__What to work on__
Each line of the listing that contains the word "Blender" is to be copied.

__Items__
○ ○ ○ ○ ○

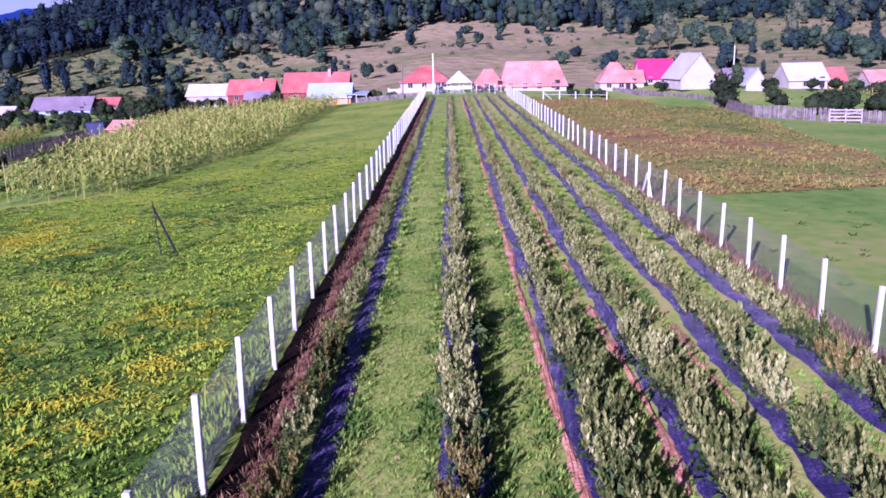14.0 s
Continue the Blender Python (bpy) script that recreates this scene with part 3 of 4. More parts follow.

○ ○ ○ ○ ○

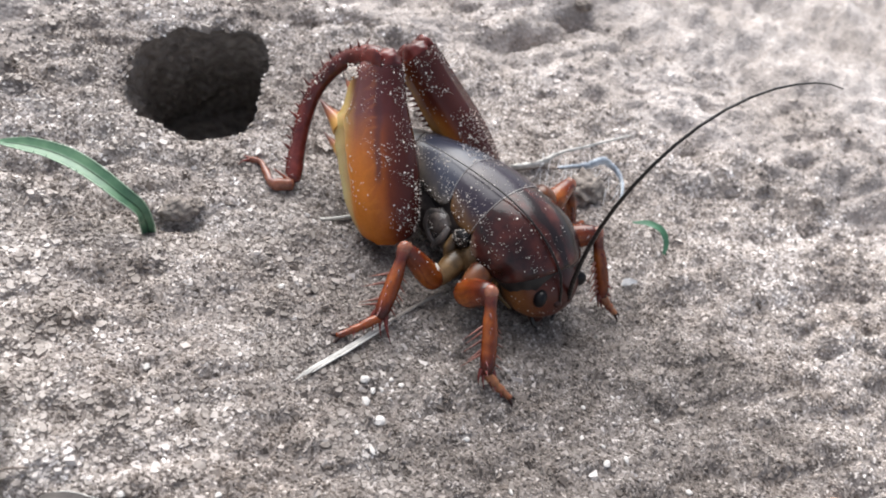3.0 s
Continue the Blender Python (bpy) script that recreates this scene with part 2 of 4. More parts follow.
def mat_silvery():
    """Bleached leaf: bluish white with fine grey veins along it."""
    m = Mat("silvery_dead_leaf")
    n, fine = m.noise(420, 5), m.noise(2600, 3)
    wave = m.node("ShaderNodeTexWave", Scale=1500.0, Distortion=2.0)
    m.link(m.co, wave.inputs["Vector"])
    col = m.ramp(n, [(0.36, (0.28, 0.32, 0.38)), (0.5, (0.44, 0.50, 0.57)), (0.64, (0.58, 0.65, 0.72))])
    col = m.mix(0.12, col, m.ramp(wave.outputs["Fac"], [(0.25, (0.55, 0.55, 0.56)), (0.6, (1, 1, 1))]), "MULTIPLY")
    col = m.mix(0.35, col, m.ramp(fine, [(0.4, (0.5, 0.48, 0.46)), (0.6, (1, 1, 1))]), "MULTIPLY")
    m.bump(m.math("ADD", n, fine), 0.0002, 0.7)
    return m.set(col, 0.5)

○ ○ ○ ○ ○

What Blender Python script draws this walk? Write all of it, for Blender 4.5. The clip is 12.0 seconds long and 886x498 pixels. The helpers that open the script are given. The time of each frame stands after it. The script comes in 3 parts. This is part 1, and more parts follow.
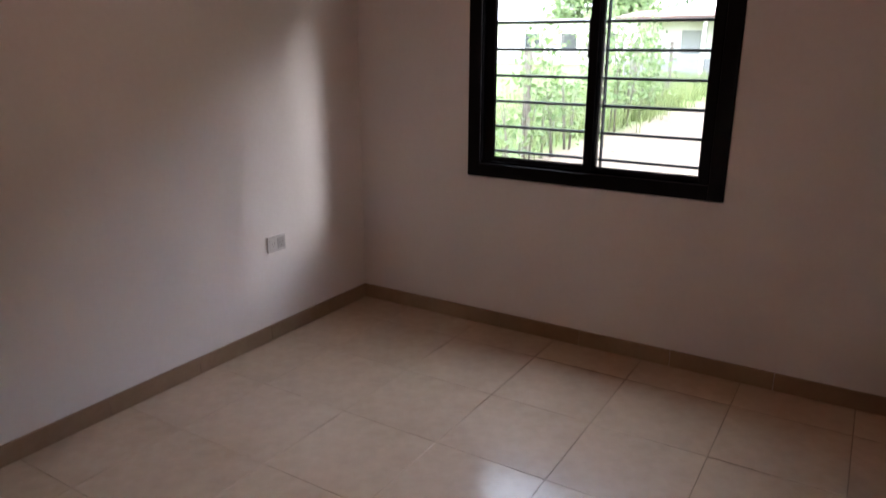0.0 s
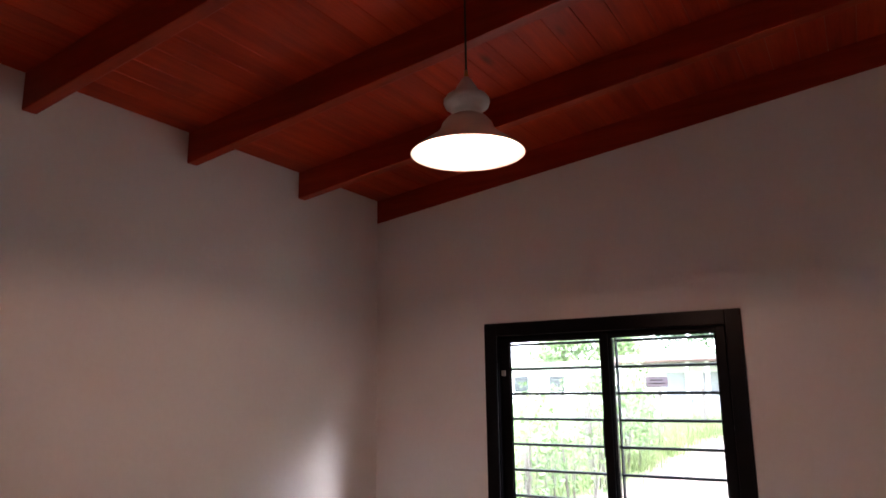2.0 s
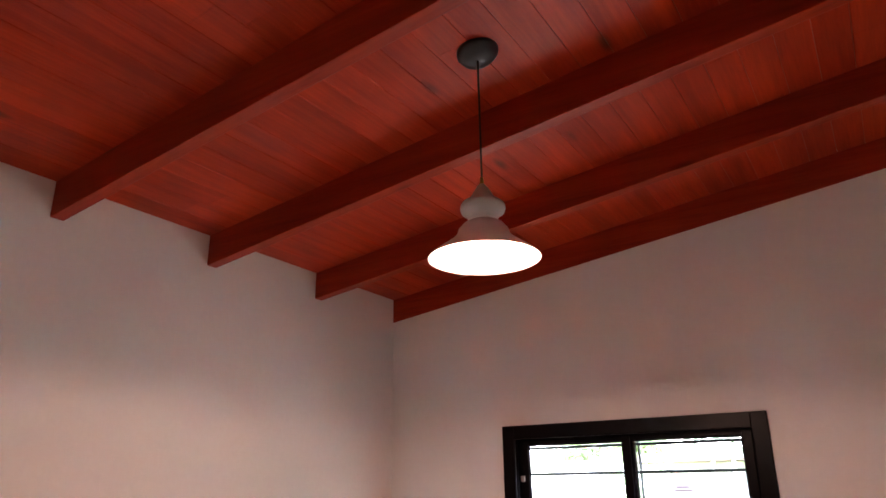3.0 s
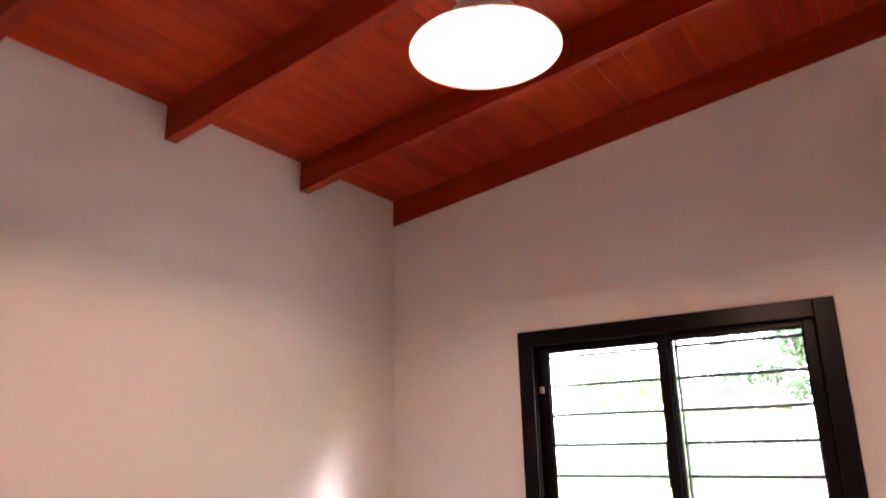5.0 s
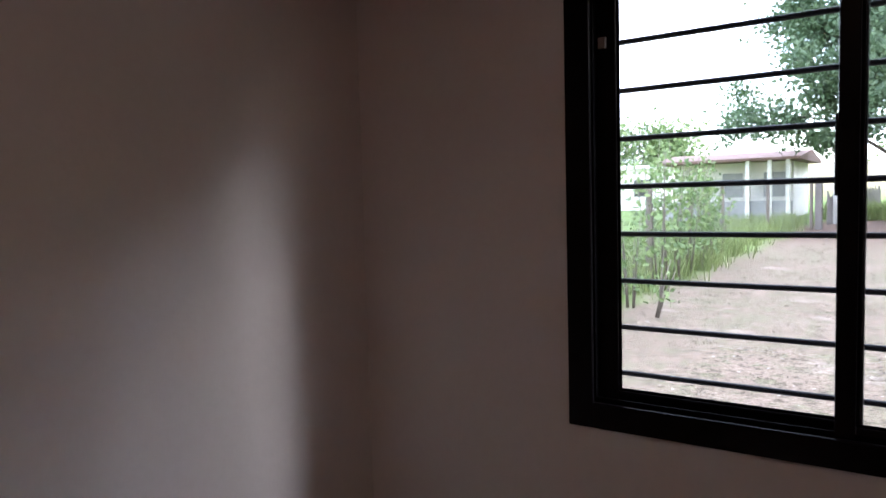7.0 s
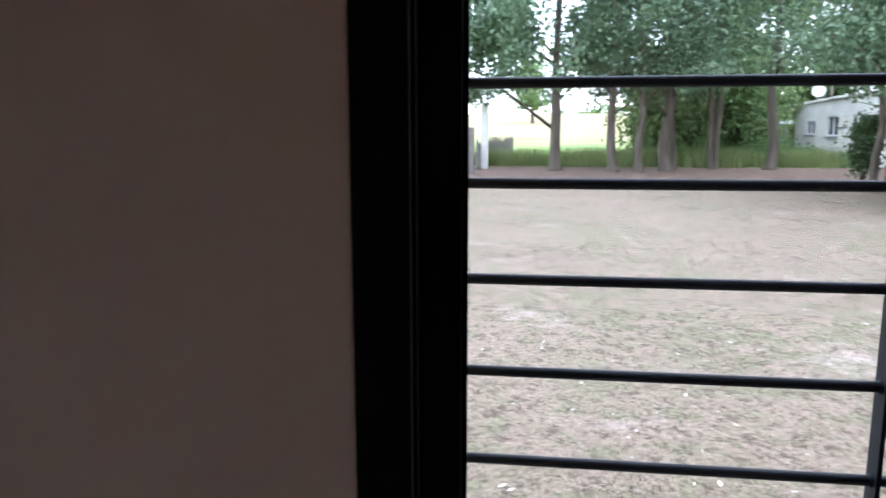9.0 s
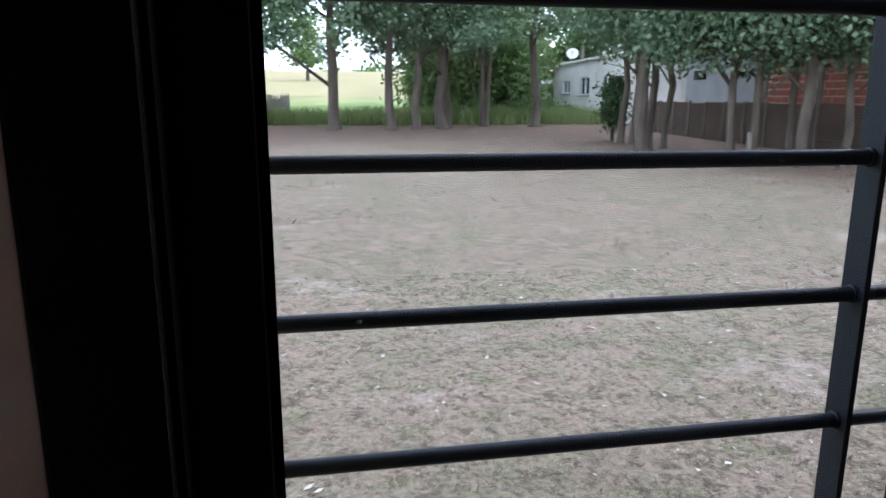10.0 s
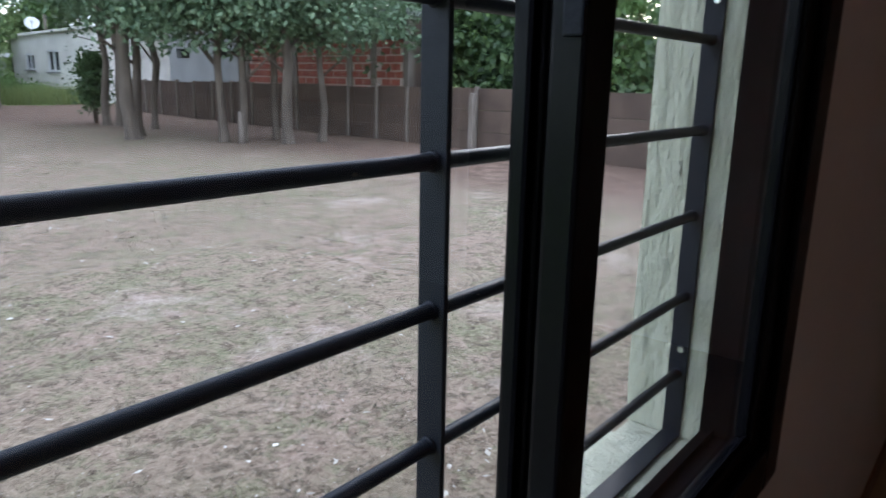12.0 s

○ ○ ○ ○ ○

__Task solution__
Continue the Blender Python (bpy) script that recreates this scene with part 3 of 4. More parts follow.
Continue the Blender Python (bpy) script that recreates this scene with part 2 of 4. More parts follow.
What Blender Python script draws this walk? Write all of it, for Blender 4.5. The clip is 12.0 seconds long and 886x498 pixels. The helpers that open the script are given. The time of each frame stands after it. The script comes in 3 parts. This is part 1, and more parts follow.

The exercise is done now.